William Eggleston Portraits is a significant show for Melbourne photographers, an opportunity to see one of the key postwar US photographers. It comes from London’s National Portrait Gallery where it had a somewhat different form. At least in Melbourne it’s free.
Eggleston holds an ongoing influence for subsequent generations of photographers and artists. He is best known for his pioneering use of colour and images of suburban life in the Southern United States.
This exhibition is the first comprehensive museum exhibition devoted to Eggleston’s remarkable portraits. These works capture family, friends, casual acquaintances and strangers in a series of eloquent, poetic character studies and collectively form a social portrait of a time, place and way of life. (NGV)

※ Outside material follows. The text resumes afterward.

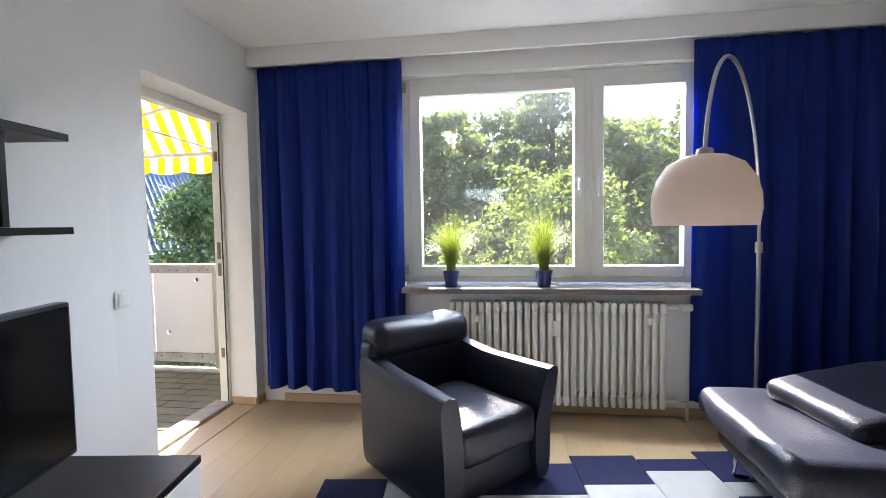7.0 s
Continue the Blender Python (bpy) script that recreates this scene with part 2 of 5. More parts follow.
M = dict(
    wall=surface("white_wall_paint", (0.80, 0.80, 0.79), 0.85, other=(0.74, 0.74, 0.74), scale=1.5, fine=180, bump=0.06),
    ceiling=surface("white_ceiling_paint", (0.82, 0.82, 0.81), 0.9, other=(0.76, 0.76, 0.76), scale=1.2, fine=120, bump=0.08),
    white=surface("white_lacquer", (0.78, 0.78, 0.76), 0.35, other=(0.72, 0.72, 0.70), scale=3, bump=0.01),
    cream=surface("cream_radiator_enamel", (0.76, 0.74, 0.68), 0.35, other=(0.68, 0.66, 0.60), scale=5, bump=0.02),
    plank=surface("pale_beech_laminate", (0.52, 0.38, 0.23), 0.38, other=(0.42, 0.29, 0.16), scale=3, fine=40, stretch=(1, 0.12, 1), bump=0.02, each=0.07),
    wenge=surface("dark_wenge_veneer", (0.006, 0.0045, 0.004), 0.38, other=(0.011, 0.008, 0.0075), scale=4, fine=70, stretch=(6, 0.6, 6), bump=0.03, spec=0.16),
    # leather's blue cast stands in for reflected curtain and sky
    leather=surface("black_leather", (0.008, 0.009, 0.017), 0.34, other=(0.013, 0.014, 0.025), scale=4, fine=140, bump=0.22, spec=0.33),
    steel=surface("brushed_steel", (0.55, 0.54, 0.52), 0.3, 1.0, other=(0.45, 0.44, 0.43), scale=8, fine=200, bump=0.02),
    chrome=surface("chrome", (0.75, 0.75, 0.75), 0.12, 1.0, other=(0.68, 0.68, 0.68), bump=0),
    grey_cloth=surface("charcoal_seat_cloth", (0.042, 0.04, 0.047), 0.9, other=(0.062, 0.058, 0.067), scale=9, fine=400, bump=0.3),
    straps=surface("black_woven_straps", (0.009, 0.008, 0.009), 0.75, other=(0.016, 0.0145, 0.015), scale=20, fine=300, bump=0.3, spec=0.25),
    curtain=surface("royal_blue_curtain", (0.005, 0.040, 0.33), 0.75, other=(0.003, 0.027, 0.23), scale=3, fine=500, bump=0.12),
    navy=surface("navy_wool", (0.012, 0.016, 0.066), 0.95, other=(0.019, 0.022, 0.085), scale=14, fine=350, bump=0.5, each=0.12),
    ecru=surface("off_white_wool", (0.64, 0.63, 0.62), 0.95, other=(0.54, 0.53, 0.53), scale=14, fine=350, bump=0.5, each=0.08),
    black=surface("black_plastic", (0.012, 0.012, 0.013), 0.35, other=(0.018, 0.018, 0.019), bump=0.02),
    screen=surface("black_screen", (0.006, 0.006, 0.007), 0.12, bump=0, spec=0.3),
    opal=surface("white_opal_shade", (0.93, 0.87, 0.82), 0.3, other=(0.91, 0.84, 0.79), scale=2, bump=0),
    cream_shade=surface("cream_opal_shade", (0.78, 0.73, 0.60), 0.3, other=(0.74, 0.69, 0.56), scale=2, bump=0),
    stone=surface("brown_stone_sill", (0.16, 0.14, 0.13), 0.45, other=(0.24, 0.21, 0.19), scale=30, fine=150, bump=0.05),
    blue_pot=surface("blue_glazed_pot", (0.02, 0.035, 0.16), 0.25, other=(0.018, 0.03, 0.13), bump=0.02),
    grass=surface("yellow_green_grass", (0.33, 0.36, 0.06), 0.6, other=(0.08, 0.14, 0.02), scale=18, bump=0),
    pane=glass("window_glass"),
    veiled_pane=glass("veiled_window_glass", veil=0.0045),
    pane_2=glass("balcony_window_glass", (0.55, 0.57, 0.56), least=0.09),
    table_glass=glass("clear_table_glass", (0.88, 0.95, 0.93), least=0.07),
    green_glass=surface("frosted_green_glass", (0.15, 0.33, 0.285), 0.025, other=(0.135, 0.305, 0.265), scale=1, bump=0, spec=0.6),
    glass_edge=surface("green_glass_edge", (0.03, 0.20, 0.16), 0.1, bump=0),
    tile=surface("brown_green_clay_tile", (0.11, 0.094, 0.046), 0.3, other=(0.055, 0.047, 0.026), scale=6, fine=60, bump=0.08, each=0.3),
    grout=surface("dark_grout", (0.07, 0.065, 0.055), 0.9, bump=0.3),
    kerb=surface("pale_kerb_tile", (0.50, 0.48, 0.42), 0.7, other=(0.40, 0.38, 0.33), scale=8, bump=0.1, each=0.08),
    panel=surface("beige_painted_panel", (0.82, 0.785, 0.715), 0.5, other=(0.74, 0.70, 0.63), scale=2.5, fine=90, bump=0.05),
    rail=surface("weathered_rail", (0.42, 0.39, 0.35), 0.6, other=(0.28, 0.25, 0.22), scale=12, fine=60, bump=0.25, spread=0.35),
    post=surface("olive_grey_post", (0.33, 0.31, 0.22), 0.5, other=(0.26, 0.245, 0.18), scale=10, bump=0.1),
    plaster=surface("white_outdoor_plaster", (0.76, 0.74, 0.71), 0.9, other=(0.68, 0.66, 0.63), scale=3, fine=160, bump=0.25),
    column=surface("grey_painted_column", (0.50, 0.47, 0.46), 0.5, other=(0.44, 0.41, 0.40), scale=6, bump=0.05),
    teak=surface("oiled_teak", (0.33, 0.15, 0.06), 0.45, other=(0.20, 0.085, 0.035), scale=5, fine=50, stretch=(4, 4, 4), bump=0.08),
    pine=surface("honey_beech", (0.46, 0.27, 0.11), 0.45, other=(0.34, 0.18, 0.07), scale=5, fine=50, bump=0.08),
    dark_teak=surface("dark_red_brown_wood", (0.10, 0.04, 0.025), 0.4, other=(0.06, 0.025, 0.016), scale=8, fine=60, bump=0.08),
    canvas=surface("violet_blue_canvas", (0.125, 0.125, 0.285), 0.85, other=(0.11, 0.11, 0.25), scale=4, fine=400, bump=0.2),
    mat=surface("white_woven_mat", (0.74, 0.74, 0.78), 0.85, other=(0.64, 0.64, 0.70), scale=30, fine=200, bump=0.3),
    awning=striped("yellow_white_awning", (0.82, 0.53, 0.03), (0.84, 0.83, 0.78), 0.165),
    zinc=surface("blue_grey_zinc_roof", (0.165, 0.195, 0.265), 0.65, 0.0, other=(0.13, 0.155, 0.215), scale=0.5, fine=6, bump=0.05, spec=0.15),
    brick=surface("red_brown_brick", (0.25, 0.10, 0.06), 0.85, other=(0.17, 0.07, 0.045), scale=3, fine=25, bump=0.3),
    slate=surface("grey_slate_roof", (0.115, 0.125, 0.135), 0.6, other=(0.08, 0.088, 0.098), scale=0.6, fine=8, bump=0.2),
    red_roof=surface("red_roof_tile", (0.24, 0.115, 0.075), 0.8, other=(0.15, 0.07, 0.048), scale=0.3, fine=2, bump=0.2, each=0.3),
    house=surface("pale_house_plaster", (0.62, 0.54, 0.44), 0.9, other=(0.54, 0.47, 0.38), scale=0.2, fine=3, bump=0.05, each=0.25),
    dark_pane=surface("dark_window_pane", (0.03, 0.035, 0.045), 0.1, bump=0),
    leaf=surface("fresh_leaf", (0.15, 0.175, 0.055), 0.5, other=(0.075, 0.105, 0.033), scale=0.9, fine=6, bump=0),
    leaf_dark=surface("dark_leaf", (0.11, 0.14, 0.05), 0.55, other=(0.055, 0.085, 0.03), scale=0.6, fine=5, bump=0),
    leaf_park=surface("park_leaf", (0.10, 0.125, 0.045), 0.5, other=(0.055, 0.08, 0.03), scale=0.6, fine=5, bump=0),
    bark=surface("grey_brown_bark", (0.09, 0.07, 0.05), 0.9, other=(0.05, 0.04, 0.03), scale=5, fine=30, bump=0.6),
    ground=surface("town_ground", (0.10, 0.10, 0.085), 0.95, other=(0.06, 0.085, 0.035), scale=0.02, fine=0.3, bump=0.1),
    hill=surface("wooded_hill", (0.055, 0.085, 0.035), 0.9, other=(0.014, 0.03, 0.018), scale=0.02, fine=0.16, bump=1.0, spread=0.28),
    lantern=surface("white_lantern_paper", (0.90, 0.85, 0.86), 0.8, other=(0.87, 0.80, 0.82), scale=20, bump=0.1),
    lantern_red=surface("red_lantern_band", (0.75, 0.06, 0.07), 0.8, other=(0.80, 0.22, 0.22), scale=30, bump=0.1),
    tarnished=surface("tarnished_brass", (0.30, 0.26, 0.17), 0.5, 0.6, other=(0.16, 0.13, 0.08), scale=40, bump=0.2),
    iron=surface("black_iron", (0.02, 0.019, 0.018), 0.5, bump=0.1),
    big_leaf=surface("broad_green_leaf", (0.09, 0.21, 0.03), 0.45, other=(0.15, 0.29, 0.06), scale=8, bump=0.05),
    sconce=glowing("lit_sconce_glass", (1.0, 0.62, 0.17), 0.10, (0.75, 0.58, 0.30)),
    bulb=glowing("lit_bulb", (1.0, 0.85, 0.6), 2.2),
)
sheer(M["curtain"], (0.9, 1.6, 1.4), 0.5)
sheer(M["awning"], (1.1, 1.1, 1), 0.6)
sheer(M["leaf"], (1.4, 1.4, 0.85), 0.45)
sheer(M["leaf_dark"], (1.5, 1.5, 0.9), 0.3)
sheer(M["leaf_park"], (1.4, 1.4, 0.95), 0.45)
sheer(M["big_leaf"], (1.6, 1.6, 0.8), 0.4)
sheer(M["grass"], (1.2, 1.2, 0.9), 0.25)
sheer(M["canvas"], (1, 1, 1), 0.2)
sheer(M["lantern"], (1.05, 1.04, 1.04), 0.5)
sheer(M["lantern_red"], (1.2, 1, 1), 0.35)
sheer(M["opal"], (1, 0.97, 0.93), 0.62)
sheer(M["cream_shade"], (1, 1, 1), 0.35)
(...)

William Eggleston, Untitled 1965-69
There is one remarkable photograph that stands out for me, an “essay” photograph, not just about the subject-matter but about photography itself. Like a Winogrand, it says something about the way a camera records the reality in front of it. On one level, it is a portrait of a handsome woman; on another it is a study in opposites; and on another it is a comment on race relations.
The woman is a strong and serious African American of the kind we are familiar with from black music of the 1960s (eg The Supremes) or photos of Civil Rights issues. She is neatly dressed in orange and brown colours that match her skin. Take her out of the picture and she’s still an impressive figure.
The two strangers pass each other in the street. One walks toward the camera, the other away from the camera. One is female, the other is male. One is young, the other is old. One is black, the other is white. One is dressed in colours, the other in black & white.
The man has lowered his black cardigan to reveal his white shirt which matches his skin colour. It makes a black/white shape, a signal to the viewer about the symbolic content of the photograph which inevitably is about race. Inevitably? Eggleston is a Southerner and some of his photographs note race relations in the South.
The photograph was made in the 1960s at the height of civil rights ferment. The man is ageing, his black and white clothes appear untidy and he’s leaving the space of the picture. The woman is young and well-dressed and is moving frontally into the foreground space. She looks straight into the camera. As I say, it’s an essay photograph.
Unlike a painting of the same subject-matter, none of this is planned or staged. It’s a grab shot, probably made on instinct at the spur of the moment. All of the above observations are after the fact, interpretations of something that does not intrinsically contain those ideas. That is the the thing with photography. As Winogrand, the master of the essay photograph, famously said, “I take photographs to see what things look like photographed.”